Conditions and Consequences of Ethnic Colony Formation
- Short description
- Herr Prof. em. Dr. Günter Albrecht
- Herr Dr. Kurt Salentin
- Herr F. Wilkening
- Cooperation partners
- Fakultät für Soziologie
- Institut für interdisziplinäre Konflikt- und Gewaltforschung
- Deutsche Forschungsgemeinschaft
The project inquired into which factors influence processes of community formation among migrants and what the consequences are. Such processes are often labeled (ethnic) colony formation, ghettoisation or, in the German discourse, development of 'parallel societies' (Parallelgesellschaften).
Data on migrants’ participation in society were collected in a survey covering whole Germany. The questionnaire distinguished between (a) participation in majority society and (b) in ethnic sub-society. We showed that ethnic structures do not rival the structures of majority society. This applies to participation in organizations, associations and the like as well as to informal networks and media consumption (Salentin 2004 [German]). Scientific and public discourses have uttered the assumption that there is competition between majority society amenities and its ethnic equivalents. However, empirically there is either no correlation between the two directions of participation or, more often, we could even find a positive relationship. I. e. persons who consume more media in the language of their origin consume more, not less, media in German language. Those who are more interested in politics of their country of origin are also more interested in politics in Germany.

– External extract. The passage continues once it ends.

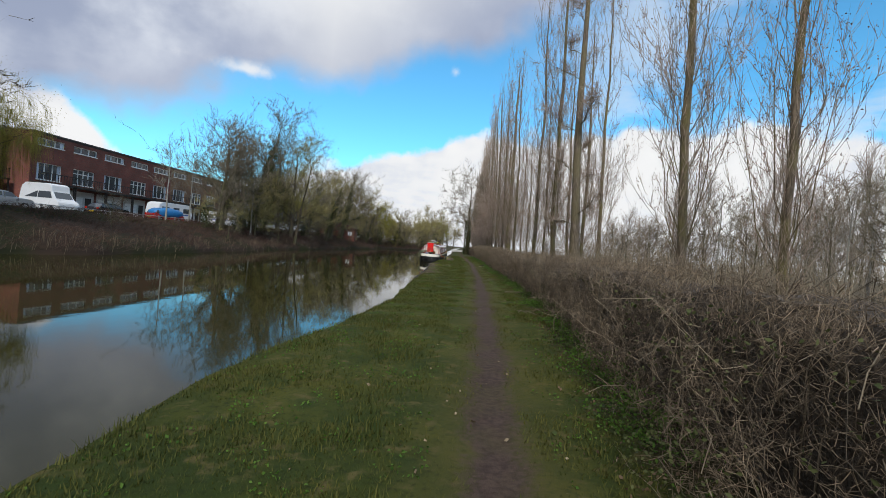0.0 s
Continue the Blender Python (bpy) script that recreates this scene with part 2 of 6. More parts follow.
def ground_mat():
    """Grass, worn earth path and gravelly margin: the map's u is the distance from the path's middle, v that from the water's edge."""
    m = bpy.data.materials.new("ground")
    m.use_nodes = True
    N, L = m.node_tree.nodes, m.node_tree.links
    b = N["Principled BSDF"]
    g, uv = N.new("ShaderNodeNewGeometry"), N.new("ShaderNodeUVMap")
    uv.uv_map = "strip"
    sep = N.new("ShaderNodeSeparateXYZ")
    L.new(uv.outputs[0], sep.inputs[0])
    u, v = sep.outputs[0], sep.outputs[1]

    def noise_tex(s, dt=6, r=0.6, stretch=None):
        n = N.new("ShaderNodeTexNoise")
        n.inputs["Scale"].default_value, n.inputs["Detail"].default_value, n.inputs["Roughness"].default_value = s, dt, r
        src = g.outputs["Position"]
        if stretch:
            mp = N.new("ShaderNodeMapping")
            mp.inputs["Scale"].default_value = stretch
            L.new(src, mp.inputs[0])
            src = mp.outputs[0]
        L.new(src, n.inputs["Vector"])
        return n.outputs["Fac"]

    def ma(op, a, bb=0.0, c=0.0):
        n = N.new("ShaderNodeMath")
        n.operation = op
        for s, x in zip(n.inputs, (a, bb, c)):
            if isinstance(x, (int, float)):
                s.default_value = x
            else:
                L.new(x, s)
        return n.outputs[0]

    def ramp(x, lo, hi):
        n = N.new("ShaderNodeMapRange")
        n.interpolation_type = "SMOOTHSTEP"
        L.new(x, n.inputs[0])
        n.inputs[1].default_value, n.inputs[2].default_value = lo, hi
        return n.outputs[0]

    def mix(f, a, c):
        n = N.new("ShaderNodeMix")
        n.data_type = "RGBA"
        L.new(f, n.inputs[0])
        for i, x in ((6, a), (7, c)):
            if isinstance(x, tuple):
                n.inputs[i].default_value = (*x, 1)
            else:
                L.new(x, n.inputs[i])
        return n.outputs[2]

    big, mid, fine, grit = noise_tex(0.5), noise_tex(2.6), noise_tex(16, 8, 0.7), noise_tex(70, 6, 0.75)
    grass = mix(ramp(big, 0.36, 0.66), (0.030, 0.044, 0.008), (0.078, 0.079, 0.014))
    grass = mix(ramp(fine, 0.46, 0.70), grass, (0.019, 0.029, 0.007))
    grass = mix(ramp(noise_tex(5, 5, 0.6), 0.52, 0.70), grass, (0.100, 0.084, 0.030))
    grass = mix(ma("MULTIPLY", ramp(noise_tex(1.7, 5, 0.65), 0.50, 0.64), 0.6), grass, (0.022, 0.040, 0.008))
    earth = mix(ramp(fine, 0.36, 0.66), (0.082, 0.056, 0.045), (0.046, 0.031, 0.026))
    earth = mix(ramp(grit, 0.64, 0.72), earth, (0.20, 0.16, 0.12))
    gravel = mix(ramp(grit, 0.42, 0.62), (0.044, 0.034, 0.024), (0.10, 0.078, 0.056))
    # worn path, ragged and with a few outliers
    sway = noise_tex(0.35, 2, 0.4)
    au = ma("ABSOLUTE", ma("ADD", u, ma("MULTIPLY", ma("SUBTRACT", sway, 0.5), 0.55)))
    wob = ma("ADD", ma("MULTIPLY", ma("SUBTRACT", mid, 0.5), 0.42), ma("MULTIPLY", ma("SUBTRACT", fine, 0.5), 0.5))
    path = ma("MULTIPLY", ramp(ma("ADD", au, wob), 0.38, 0.10), ma("ADD", 0.72, ma("MULTIPLY", ramp(noise_tex(1.1, 4, 0.6), 0.34, 0.6), 0.28)))
    worn = ma("MULTIPLY", ramp(ma("ADD", au, wob), 0.95, 0.2), 0.5)
    near = ramp(ma("ADD", ma("ADD", v, ma("MULTIPLY", wob, 1.1)), ma("MULTIPLY", ma("SUBTRACT", big, 0.5), 2.2)), 0.85, 0.4)
    yel = mix(worn, grass, (0.078, 0.068, 0.022))
    col = mix(path, yel, earth)
    # the margin is bare from the quay onwards
    sy = N.new("ShaderNodeSeparateXYZ")
    L.new(g.outputs["Position"], sy.inputs[0])
    yb = ma("ADD", sy.outputs[1], ma("MULTIPLY", ma("SUBTRACT", big, 0.5), 8.0))
    m_half = ma("MULTIPLY", ramp(yb, 55.0, 60.0), 0.55)
    stretch1 = ma("MULTIPLY", ramp(yb, 24.0, 33.0), ramp(yb, 44.0, 41.0))
    bare = ma("MULTIPLY", near, ma("ADD", stretch1, m_half))
    col = mix(bare, col, gravel)
    # under the hedge
    uw = ma("ADD", u, ma("MULTIPLY", wob, 1.5))
    col = mix(ma("MULTIPLY", ma("MULTIPLY", ramp(uw, 0.95, 1.5), ramp(uw, 3.2, 2.4)), 0.75), col, (0.045, 0.034, 0.022))
    # side way through the gap in the hedge, and a heap of dark spent soil
    px, py = sy.outputs[0], sy.outputs[1]
    yw = ma("ADD", py, ma("MULTIPLY", wob, 1.6))
    side = ma("MULTIPLY", ma("MULTIPLY", ramp(yw, 36.9, 37.5), ramp(yw, 39.6, 39.0)), ramp(ma("ADD", px, wob), 0.4, 1.1))
    col = mix(ma("MULTIPLY", side, 0.9), col, earth)
    # far side and beyond: rough brown-green
    far = ramp(ma("ABSOLUTE", u), 5.0, 9.0)
    col = mix(far, col, mix(ramp(noise_tex(0.3), 0.4, 0.6), (0.024, 0.025, 0.011), (0.040, 0.027, 0.019)))
    L.new(col, b.inputs["Base Color"])
    b.inputs["Roughness"].default_value = 0.95
    b.inputs["Specular IOR Level"].default_value = 0.15
    bp = N.new("ShaderNodeBump")
    bp.inputs["Strength"].default_value, bp.inputs["Distance"].default_value = 0.9, 0.02
    L.new(ma("ADD", fine, ma("MULTIPLY", grit, 0.5)), bp.inputs["Height"])
    L.new(bp.outputs[0], b.inputs["Normal"])
    return m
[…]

Experiences of discrimination play an important role for social integration of migrants. Though they are not necessarily identical with factual discrimination – a concept on which a consensus is difficult to achieve – they constitute a measure of integration that social politics have to be aware of. Eventually, for migrants’ notion of being accepted, it matters only what is ''perceived'' as real. Perceived discrimination is negatively related to migrants’ trust in the societal system (Salentin/Wilkening 2003 [German]). Empirically, it is a widespread problem. Its occurrence varies between groups of various origins and along socio-demographic lines (Salentin 2008 [German]).
Religiousness among migrants is negatively related to attitudes that express willingness to assimilate and positively to ethnic preferences to persons of the same geographic origin. However, religious persons do not generally decline participation in society. Rather, their concept of integration includes participation coupled with preservation of cultural distinctness (Baumann/Salentin 2006).
The project has yielded essential methodological progress in migration and integration research. An onomastic sampling procedure that uses typical migrant names was developed and implemented (Salentin 1999 [German]). Further, analyses have shown that restricting migrant surveys limited to foreigner samples causes severe biases because naturalized migrants possess considerably better socio-economic indicators (Salentin/Wilkening 2003 [German]).